Unfortunately most of the time in the rain I was with John and Sally Perkins today at the Pea River in southeast Alabama. It runs roughly from north to south and eventually flows into the Choctawhatchee. I had known for some time that there should be unusual azaleas along the river at about the latitude between the towns of Ariton and Clayton. I had been to two sites in this area before on 20.4.2019 and 1.12.2021 (see there). Now we wanted to look at the whole stretch between the two places of about 40km (25M) length at the best flowering time to maybe find more sites and learn more about these plants. So far the plants had been described as yellow flowering R. colemanii. Considerable doubt about this designation came to me when the plants I had grown from seed collected in 2019 wrre showing clearly fuzzy winter buds, some more and some less, a feature that pointed more to R. austrinum rather than R. colemanii, which always has slick buds. With one or two exceptions, almost all the seedlings had no glandular hairs on the stems, a clear sign of R. colemanii. There was also the fact that the plants in habitat flowered exactly between the blooming times of R. austrinum and R. colemanii. And the flower color of these plants was very often a more or less pale to slightly stronger yellow with a darker yellow spot on the uppermost petal, the tubes whitish to pink or red. Should this be a hybrid swarm between the two species? If one had to imagine a hybrid between R. austrinum with its mostly bright yellow to orange-yellow flowers (from the Choctawhatchee River, to whose system the Pea River belongs) and R. colemanii with its mostly white or pale pink flowers, then it would look pretty much like the plants discussed here. Geographically this fits well, too, as a population of R. austrinum could have reached so far north along the river into the typical range of R. colemanii without any problems. Since both species are tetraploid and flower successively, but of course also with overlaps, there would be little in the way of mass hybridization.

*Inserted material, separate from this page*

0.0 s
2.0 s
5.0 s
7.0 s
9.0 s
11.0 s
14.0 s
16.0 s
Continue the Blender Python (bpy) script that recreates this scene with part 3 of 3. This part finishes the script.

The main difficulty in searching the azaleas over such a long distance was to reach the Pea River often enough. Only bridges were available for this purpose, but there were very few of them in this lonely area. An advance cross-country through the forest, which was growing in a strip of about 1km around the river, was out of the question for reasons of time and practicability alone, especially since forests or fields in private ownership would have had to be crossed first, something that is no problem at all here in Germany as long as one stays on the dirt roads, and in the forest it doesn’t matter anyway. In the USA, however, the rednecks then like to come along with an assortment of shooting irons because they think you want to steal “their” turkeys that live wild there …..
We worked our way from south to north. First we stopped near Ariton at the railway line, the Seaboard Coast Line. I walked the 1,5km (1M) on the tracks to the bridge over the Pea River, where I immediately found a large plant right on the embankment with pale yellow washed out flowers. Because of the rain, which had started in the meantime, I left it with this one plant and didn’t look any further, although there would have been certainly more to discover if I had gone further along the bank.

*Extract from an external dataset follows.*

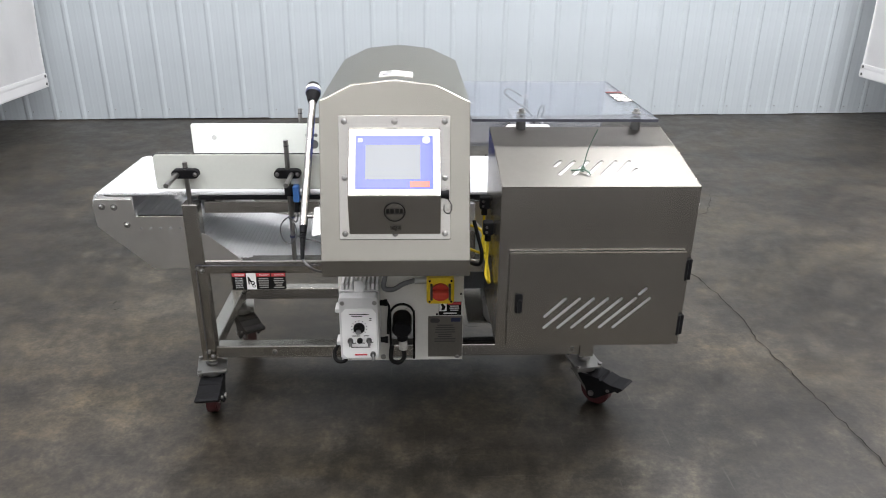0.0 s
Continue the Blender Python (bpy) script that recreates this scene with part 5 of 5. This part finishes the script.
# ---- electrical panel, speed control and switch ----
board = thing("electrical_panel", (-0.13, 2.325, 0.208), "cream-white sheet metal electrical mounting panel", "panel")
bm = bmesh.new()
cut = [(-0.172, 0.215), (-0.172, 0.395)] + [(-0.130 + 0.042 * math.cos(radians(a)), 0.395 + 0.042 * math.sin(radians(a))) for a in range(165, 0, -15)] + [(-0.088, 0.395), (-0.088, 0.215)]
slotted(bm, [(-0.350, 0.208), (0.087, 0.208), (0.087, 0.612), (-0.350, 0.612)], [cut], lambda u, v, w: (u, 2.318 - w, v))
part("sheet", bm, PAINT, board)
part("black_gasket", box(bmesh.new(), -0.354, -0.347, 2.342, 2.352, 0.206, 0.614), RUBBER, board)
part("flange", box(bmesh.new(), -0.350, -0.348, 2.3205, 2.3415, 0.208, 0.612), PAINT, board)
part("gasket_trim", hose(bmesh.new(), [(u, 2.316, v) for u, v in cut], 0.0045, 2, 6), RUBBER, board)
for x in (-0.320, -0.20, 0.068):
    for z in (0.222, 0.600):
        part("standoff", rod(bmesh.new(), (x, 2.320, z), (x, 2.361, z), 0.008, 10), ZINC, board)
        bolt(board, (x, 2.317, z), (0, -1, 0), 0.007, 0.006)
for x, z in ((0.078, 0.475), (0.010, 0.420), (-0.006, 0.395), (0.076, 0.30)):
    part("hole", rod(bmesh.new(), (x, 2.3165, z), (x, 2.320, z), 0.004, 8), INK, board)
bm = prism(bmesh.new(), rounded(-0.038, 0.085, 0.222, 0.388, 0.003), "y", 2.3145, 2.318)
name_plate = part("nameplate", bm, PLATE, board, "grey etched metal nameplate")
to, lay = faced(-0.038, 2.3144, 0.222, -1)
bars(name_plate, 0.022, 0.100, 0.06, 0.135, 8, to, DARK, random.Random(2))
part("plate_emblem", prism(bmesh.new(), rounded(-0.030, 0.004, 0.362, 0.380, 0.008), "y", 2.3138, 2.3146), DARK, name_plate)
part("plate_emblem", prism(bmesh.new(), rounded(0.044, 0.078, 0.366, 0.382, 0.002), "y", 2.3138, 2.3146), NAVY, name_plate)
bm = box(bmesh.new(), 0.000, 0.080, 2.3155, 2.318, 0.392, 0.444)
small = part("danger_sticker", bm, INK, board, "small black and red danger sticker")
part("white_field", box(bmesh.new(), 0.002, 0.028, 2.3150, 2.3157, 0.408, 0.442), PAPER, small)
part("red_header", box(bmesh.new(), 0.032, 0.078, 2.3150, 2.3157, 0.434, 0.442), LABEL_RED, small)
to, lay = faced(0.0, 2.3155, 0.392, -1)
bars(small, 0.034, 0.076, 0.016, 0.040, 3, to, PAPER, random.Random(3))
bars(small, 0.006, 0.074, 0.003, 0.013, 1, to, PAPER, random.Random(4))
part("pictogram", prism(bmesh.new(), [(0.006, 0.436), (0.014, 0.438), (0.024, 0.426), (0.020, 0.412), (0.008, 0.412), (0.012, 0.424)], "y", 2.3146, 2.3152), INK, small)

drive = thing("speed_control", (-0.272, 2.25, 0.29), "white motor speed control box with black knobs", "control box")
bm = bmesh.new()
prism(bm, rounded(-0.340, -0.205, 0.288, 0.530, 0.010), "y", 2.238, 2.317, 0.002)
part("box_back", bm, WHITE, drive)
bm = bmesh.new()
prism(bm, rounded(-0.338, -0.207, 0.290, 0.528, 0.012), "y", 2.192, 2.234, 0.004)
lid = part("box_lid", bm, WHITE, drive)
part("seal", prism(bmesh.new(), rounded(-0.336, -0.209, 0.292, 0.526, 0.010), "y", 2.233, 2.239), RUBBER, drive)
bm = bmesh.new()
prism(bm, [(-0.318, 0.298), (-0.226, 0.298), (-0.214, 0.312), (-0.214, 0.470), (-0.228, 0.486), (-0.316, 0.486), (-0.330, 0.470), (-0.330, 0.312)], "y", 2.189, 2.1925)
face = part("face_plate", bm, PAPER, lid)
for k in range(9):
    x = -0.332 + k * 0.0145
    part("cooling_fin", box(bmesh.new(), x, x + 0.008, 2.245, 2.312, 0.528, 0.552), WHITE, drive)
part("top_lug", prism(bmesh.new(), rounded(-0.288, -0.258, 0.518, 0.566, 0.006), "y", 2.236, 2.246), WHITE, drive)
for z in (0.345, 0.470):
    for s_, x in ((-1, -0.340),):
        part("hinge_clip", box(bmesh.new(), x - 0.012, x + 0.002, 2.206, 2.256, z - 0.008, z + 0.008, 0.003), WHITE, drive)
for x in (-0.326, -0.219):
    bolt(lid, (x, 2.192, 0.506), (0, -1, 0), 0.0055, 0.004)
part("main_knob", rod(rod(bmesh.new(), (-0.272, 2.190, 0.415), (-0.272, 2.180, 0.415), 0.019, 20), (-0.272, 2.180, 0.415), (-0.272, 2.172, 0.415), 0.012, 16), BLACK, face)
part("knob_cap", rod(bmesh.new(), (-0.274, 2.173, 0.408), (-0.274, 2.168, 0.408), 0.009, 14), ALLOY, face)
for k in range(11):
    a = radians(-40 + k * 26)
    c, s_ = math.cos(a), math.sin(a)
    part("scale_tick", rod(bmesh.new(), (-0.272 + 0.023 * c, 2.1886, 0.415 + 0.023 * s_), (-0.272 + 0.028 * c, 2.1886, 0.415 + 0.028 * s_), 0.0009, 6), INK, face)
for x, z, lever in ((-0.303, 0.366, 1), (-0.271, 0.367, 0), (-0.240, 0.367, 1), (-0.228, 0.313, 1)):
    sw = part("switch", rod(bmesh.new(), (x, 2.190, z), (x, 2.180, z), 0.0095, 14), BLACK if not lever else DARK, face)
    if lever:
        part("lever", rod(bmesh.new(), (x, 2.182, z), (x + 0.001, 2.170, z - 0.013), 0.0050, 10), DARK, sw)
to, lay = faced(-0.330, 2.189, 0.298, -1)
for u0, u1, v in ((0.026, 0.092, 0.166), (0.034, 0.070, 0.158), (0.028, 0.094, 0.040), (0.034, 0.060, 0.084), (0.072, 0.090, 0.084), (0.028, 0.046, 0.056), (0.060, 0.076, 0.056), (0.090, 0.104, 0.058), (0.092, 0.100, 0.150), (0.092, 0.100, 0.143)):
    part("print_bar", prism_on(to, u0, u1, v, v + 0.0030, 0.0003, 0.0008), INK, face)
part("red_mark", prism_on(to, 0.040, 0.082, 0.009, 0.015, 0.0003, 0.0008), LABEL_RED, face)
part("gland", rod(bmesh.new(), (-0.325, 2.27, 0.288), (-0.325, 2.27, 0.258), 0.013, 12), GREY, drive)
part("cord", hose(bmesh.new(), [(-0.325, 2.27, 0.262), (-0.335, 2.265, 0.238), (-0.365, 2.28, 0.232), (-0.375, 2.31, 0.25), (-0.362, 2.33, 0.265)], 0.007), RUBBER, drive)

switch = thing("power_switch", (0.003, 2.28, 0.47), "yellow isolator switch with a red rotary handle", "switch")
bm = bmesh.new()
prism(bm, rounded(-0.044, 0.050, 0.470, 0.568, 0.012), "y", 2.250, 2.317, 0.004)
part("switch_box", bm, YELLOW, switch)
part("handle_ring", rod(bmesh.new(), (0.003, 2.250, 0.518), (0.003, 2.240, 0.518), 0.032, 24), SIGNAL_RED, switch)
part("handle", box(bmesh.new(), -0.024, 0.030, 2.212, 2.242, 0.508, 0.530, 0.005), SIGNAL_RED, switch)
for x in (-0.028, 0.034):
    part("handle_guard", box(bmesh.new(), x - 0.004, x + 0.004, 2.226, 2.252, 0.495, 0.548, 0.002), DARK, switch)
for x in (-0.034, 0.040):
    for z in (0.480, 0.558):
        part("corner_screw", rod(bmesh.new(), (x, 2.251, z), (x, 2.247, z), 0.004, 8), INK, switch)
part("gland", rod(bmesh.new(), (-0.044, 2.285, 0.545), (-0.085, 2.285, 0.545), 0.014, 14), GREY, switch)
part("feed_cable", hose(bmesh.new(), [(-0.08, 2.285, 0.545), (-0.12, 2.28, 0.535), (-0.16, 2.275, 0.515), (-0.19, 2.28, 0.52), (-0.185, 2.29, 0.56), (-0.17, 2.30, 0.62)], 0.009), CORD, switch)

plug = thing("power_plug", (-0.13, 2.27, 0.30), "black cable plug with a clear connector hanging below", "plug")
bm = bmesh.new()
rod(bm, (-0.130, 2.312, 0.385), (-0.130, 2.236, 0.380), 0.034, 24)
rod(bm, (-0.130, 2.236, 0.380), (-0.130, 2.228, 0.379), 0.034, 24, r2=0.028)
part("plug_body", bm, BLACK, plug)
part("plug_neck", rod(bmesh.new(), (-0.130, 2.255, 0.362), (-0.128, 2.262, 0.330), 0.020, 16), BLACK, plug)
part("connector", rod(rod(bmesh.new(), (-0.128, 2.262, 0.330), (-0.126, 2.264, 0.296), 0.015, 16), (-0.126, 2.264, 0.300), (-0.126, 2.264, 0.288), 0.017, 8, smooth=False), PALE, plug)
part("cable", hose(bmesh.new(), [(-0.126, 2.264, 0.29), (-0.124, 2.266, 0.25), (-0.145, 2.27, 0.226), (-0.170, 2.28, 0.235), (-0.168, 2.30, 0.28)], 0.008), RUBBER, plug)
for z in (0.468, 0.322):
    part("cord_gland", rod(rod(bmesh.new(), (-0.208, 2.268, z), (-0.186, 2.268, z), 0.010, 12), (-0.190, 2.268, z), (-0.180, 2.268, z), 0.0125, 8, smooth=False), BLACK, plug)
part("side_cable", hose(bmesh.new(), [(-0.182, 2.27, 0.47), (-0.174, 2.285, 0.44), (-0.178, 2.298, 0.38), (-0.180, 2.285, 0.335)], 0.0045), RUBBER, plug)

# ---- sensors and their cords ----
eye = thing("photo_sensor", (-0.495, 2.355, 0.82), "black and blue photo sensor clamped on the rod", "sensor")
part("clamp", box(bmesh.new(), -0.516, -0.490, 2.350, 2.386, 0.826, 0.858, 0.003), BLACK, eye)
part("sensor_body", box(bmesh.new(), -0.488, -0.468, 2.345, 2.375, 0.806, 0.862, 0.003), PALE_BLUE, eye)
part("reflector", rod(bmesh.new(), (-0.484, 2.372, 0.880), (-0.484, 2.380, 0.880), 0.017, 18), WHITE, eye)
part("plug", rod(bmesh.new(), (-0.478, 2.36, 0.806), (-0.480, 2.36, 0.768), 0.008, 12), BLACK, eye)
part("cord", hose(bmesh.new(), [(-0.480, 2.36, 0.770), (-0.484, 2.352, 0.735), (-0.51, 2.350, 0.752), (-0.538, 2.352, 0.72), (-0.535, 2.352, 0.675), (-0.508, 2.350, 0.656), (-0.486, 2.352, 0.69), (-0.496, 2.356, 0.735), (-0.505, 2.362, 0.70), (-0.47, 2.36, 0.672), (-0.42, 2.345, 0.668), (-0.37, 2.325, 0.64), (-0.335, 2.31, 0.606)], 0.0026), CORD, eye)
for z in (0.742, 0.672):
    part("cable_tie", rod(bmesh.new(), (-0.503, 2.372, z), (-0.503, 2.372, z + 0.006), 0.011, 12), NAVY, eye)
rear = thing("sensor_bracket", (-0.47, 2.875, 0.83), "small folded steel sensor bracket on the rear rod", "bracket")
part("bracket", box(bmesh.new(), -0.515, -0.425, 2.872, 2.876, 0.828, 0.868, 0.001), SATIN, rear)
part("bracket_side", box(bmesh.new(), -0.427, -0.423, 2.876, 2.896, 0.828, 0.868, 0.001), SATIN, rear)
part("clamp", box(bmesh.new(), -0.545, -0.515, 2.856, 2.884, 0.826, 0.866, 0.003), BLACK, rear)
cords = thing("sensor_connectors", (0.145, 2.20, 0.62), "black cable sockets with yellow cords on the cabinet side", "connector")
for y, z in ((2.258, 0.836), (2.122, 0.800)):
    s_ = part("socket", box(bmesh.new(), 0.128, 0.1605, y - 0.016, y + 0.016, z - 0.020, z + 0.022, 0.004), BLACK, cords)
    for dz in (-0.008, 0.008):
        part("socket_screw", rod(bmesh.new(), (0.138, y - 0.016, z + dz), (0.138, y - 0.021, z + dz), 0.004, 8), CHROME, s_)
    part("cord_nut", rod(bmesh.new(), (0.144, y, z - 0.020), (0.144, y, z - 0.042), 0.010, 12), BLACK, s_)
    part("cord", hose(bmesh.new(), [(0.144, y, z - 0.04), (0.143, y - 0.005, z - 0.09), (0.138, y - 0.03, z - 0.14), (0.142, y - 0.045, z - 0.155), (0.150, y - 0.03, z - 0.172), (0.150, y + 0.02, z - 0.15), (0.140, y + 0.06, z - 0.12), (0.10, y + 0.14, z - 0.13)], 0.0046), YELLOW, s_)
part("black_cord", hose(bmesh.new(), [(0.105, 2.19, 0.80), (0.118, 2.17, 0.75), (0.130, 2.15, 0.70), (0.125, 2.17, 0.655), (0.10, 2.24, 0.63), (0.09, 2.33, 0.60)], 0.006), RUBBER, cords)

Our next stop was a few km further north, where CR 77 crosses the Pea River. This was also the place where I had already been on 1.12.2021. Here we only had to walk a few steps through the forest along the river to find several plants at once, all of which had the typical pale yellow flowers with a darker spot. One specimen had slightly darker yellow flowers. Some of the plants were ancient, tree-like and reached heights of about 5 to 6m! While searching for plants, I also stumbled across an abandoned makeshift dwelling that had spread wild and dirty along the shore. Everywhere plastic garbage lay around, so that I spontaneously had the thought that the former inhabitants must have been the species Homo plasticus ssp. horridus, H. sapiens could not have been that in any case. Disgusting to litter nature like this.

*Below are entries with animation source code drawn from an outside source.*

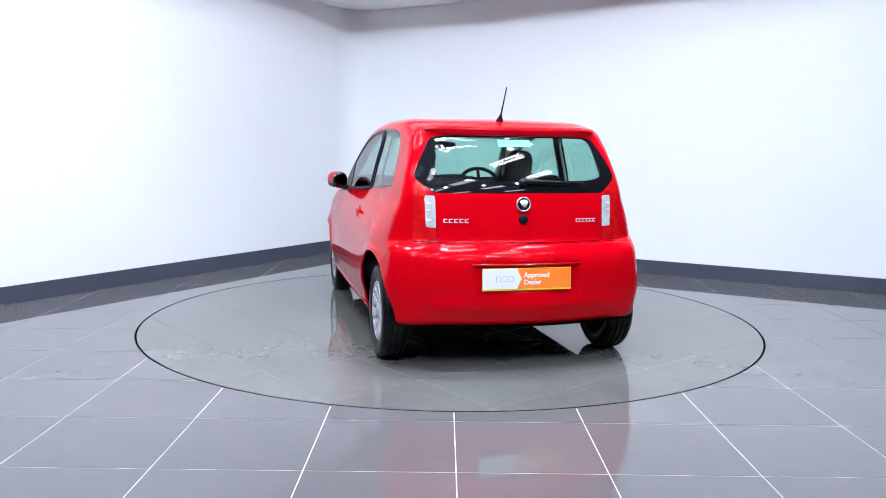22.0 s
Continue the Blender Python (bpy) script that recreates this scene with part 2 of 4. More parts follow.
class Sheet:
    """Triangles with a normal at each corner."""

    def __init__(self, v, n, t):
        used, t2 = np.unique(np.asarray(t, int).reshape(-1), return_inverse=True)
        self.v, self.n, self.t = v[used], n[used], t2.reshape(-1, 3)

    def cut(self, g):
        """Splits along g = 0: the sheet where g < 0, and the rest."""
        g = np.where(np.abs(g) < 2e-4, 2e-4, g)
        neg = g < 0
        count = neg[self.t].sum(1)
        v, n, extra, made = list(self.v), list(self.n), {}, {0: [], 1: []}

        def mid(a, b):
            key = (a, b) if a < b else (b, a)
            if key not in extra:
                s = g[a] / (g[a] - g[b])
                m = n[a] * (1 - s) + n[b] * s
                extra[key] = len(v)
                v.append(v[a] * (1 - s) + v[b] * s)
                n.append(m / max(np.linalg.norm(m), 1e-9))
            return extra[key]
        for tri in self.t[(count == 1) | (count == 2)]:
            a, b, c = (int(i) for i in tri)
            lone = neg[tri].sum() == 1
            while neg[a] != lone or neg[b] == lone or neg[c] == lone:
                a, b, c = b, c, a
            p, q = mid(a, b), mid(a, c)
            made[0 if lone else 1].append((a, p, q))
            made[1 if lone else 0] += [(p, b, c), (p, c, q)]
        v, n = np.array(v), np.array(n)
        empty = np.empty((0, 3), int)
        ins = np.vstack([self.t[count == 3], np.array(made[0], int).reshape(-1, 3), empty])
        out = np.vstack([self.t[count == 0], np.array(made[1], int).reshape(-1, 3), empty])
        return Sheet(v, n, ins), Sheet(v, n, out)

    def mirrored(self):
        k = np.array([1, -1, 1])
        return Sheet(self.v * k, self.n * k, self.t[:, ::-1])

    def plus(self, o):
        return Sheet(np.vstack([self.v, o.v]), np.vstack([self.n, o.n]), np.vstack([self.t, o.t + len(self.v)]))

    def pushed(self, d):
        return Sheet(self.v + self.n * d, self.n, self.t)

    def flipped(self):
        return Sheet(self.v, -self.n, self.t[:, ::-1])

    def edges(self):
        e = np.vstack([self.t[:, [0, 1]], self.t[:, [1, 2]], self.t[:, [2, 0]]])
        key = np.sort(e, 1)
        _, first, count = np.unique(key, axis=0, return_index=True, return_counts=True)
        return e[first[count == 1]]

    def rimmed(self, depth):
        """The sheet with its edges folded inwards by that depth."""
        e = self.edges()
        if not len(e):
            return self
        ids, inv = np.unique(e.reshape(-1), return_inverse=True)
        inv = inv.reshape(-1, 2)
        k = len(ids)
        a, b = self.v[ids], self.v[ids] - self.n[ids] * depth
        side = np.zeros((k, 3))
        for (i, j) in inv:
            m = np.cross(a[j] - a[i], self.n[ids[i]])
            m = m / max(np.linalg.norm(m), 1e-9)
            side[i] += m
            side[j] += m
        side /= np.maximum(np.linalg.norm(side, axis=1, keepdims=True), 1e-9)
        t = [(i, i + k, j) for i, j in inv] + [(j, i + k, j + k) for i, j in inv]
        return self.plus(Sheet(np.vstack([a, b]), np.vstack([side, side]), np.array(t)))


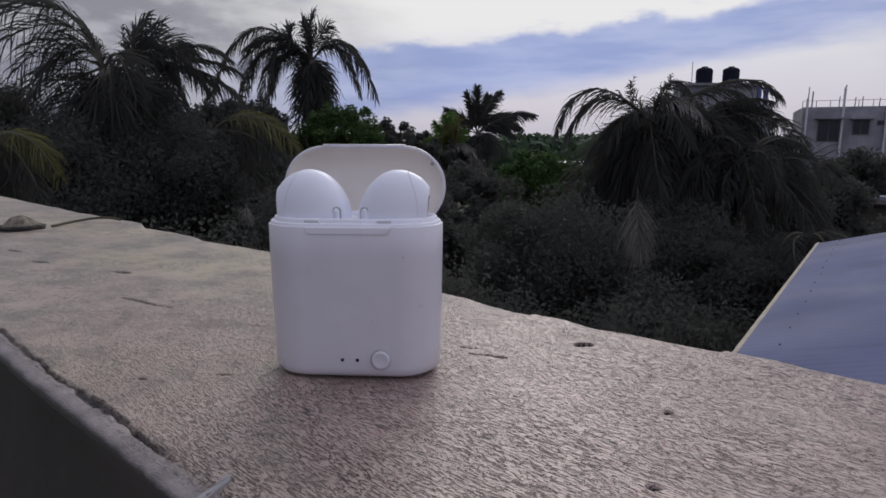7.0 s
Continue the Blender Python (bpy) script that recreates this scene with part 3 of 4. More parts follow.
def earbud(mirror):
    """One bud, seated head up in the case: dome, ear tip with dark mesh, stem ridge."""
    root = thing("earbud", pose(0, 0, 0, rz=CASE_TURN), "glossy white plastic earbud sitting head up in the open case", "earbud", "earbuds in the case")
    k = -1 if mirror else 1
    zt = H + 0.06
    top = [(0.10, 0.02), (0.15, 0.36), (0.28, 0.70), (0.48, 0.97), (0.78, 1.19), (1.05, 1.26), (1.30, 1.24), (1.52, 1.16), (1.72, 1.03), (1.89, 0.84)]
    wid = [(0.10, 0.20), (0.15, 0.36), (0.28, 0.50), (0.48, 0.60), (0.78, 0.67), (1.05, 0.68), (1.30, 0.65), (1.52, 0.60), (1.72, 0.53), (1.89, 0.46)]
    seam = 1.64

    def sections(x0, x1, n, tip=False):
        xs = np.linspace(0, 1, n)
        xs = x0 + (x1 - x0) * (xs**1.7 if not tip else xs)
        out = []
        turn = np.linspace(0, 2 * math.pi, 40, endpoint=False)
        for x in xs:
            # the rings lean inwards towards the top, most of all at the seam
            ease = (x - 0.10) / (seam - 0.10) if x < seam else max(0.0, (1.89 - x) / (1.89 - seam)) ** 0.8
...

The next stop was at the place where the AL 10 crosses the Pea River. Here, after some searching, quite a number plants could be found that fit well into the picture with their pale yellow tones. In between we also found specimens that reminded us more of R. austrinum, and also some that looked more like true R. colemanii. I had been here already on 20.4.2019 and had collected the mentioned seeds, but then the flowering had been as good as over and I had not noticed anything of the variety.
The next place was Hobdys Bridge, where AL 130 crosses the Pea River. Here we found a few plants that appeared to be hybrids, including one with an unusual salmon orange shade on the otherwise pale yellow petals. One plant found there with pure white flowers and shoots without glandular hairs could also have been an R. colemanii.
As the day was slowly running out, we now made a bigger jump north to the place where AL 239 crosses the river. Here, however, we found only some R. canescens and no traces of R. austrinum, R. colemanii, or hybrids between the two species. For a more precise delimitation of the hybrid population, it will be necessary to explore a little further south again from here until one would encounter the first plants. Unfortunately, there was no more time for that. But at least we could detect the hybrids on a distance of about 23km (14.3M).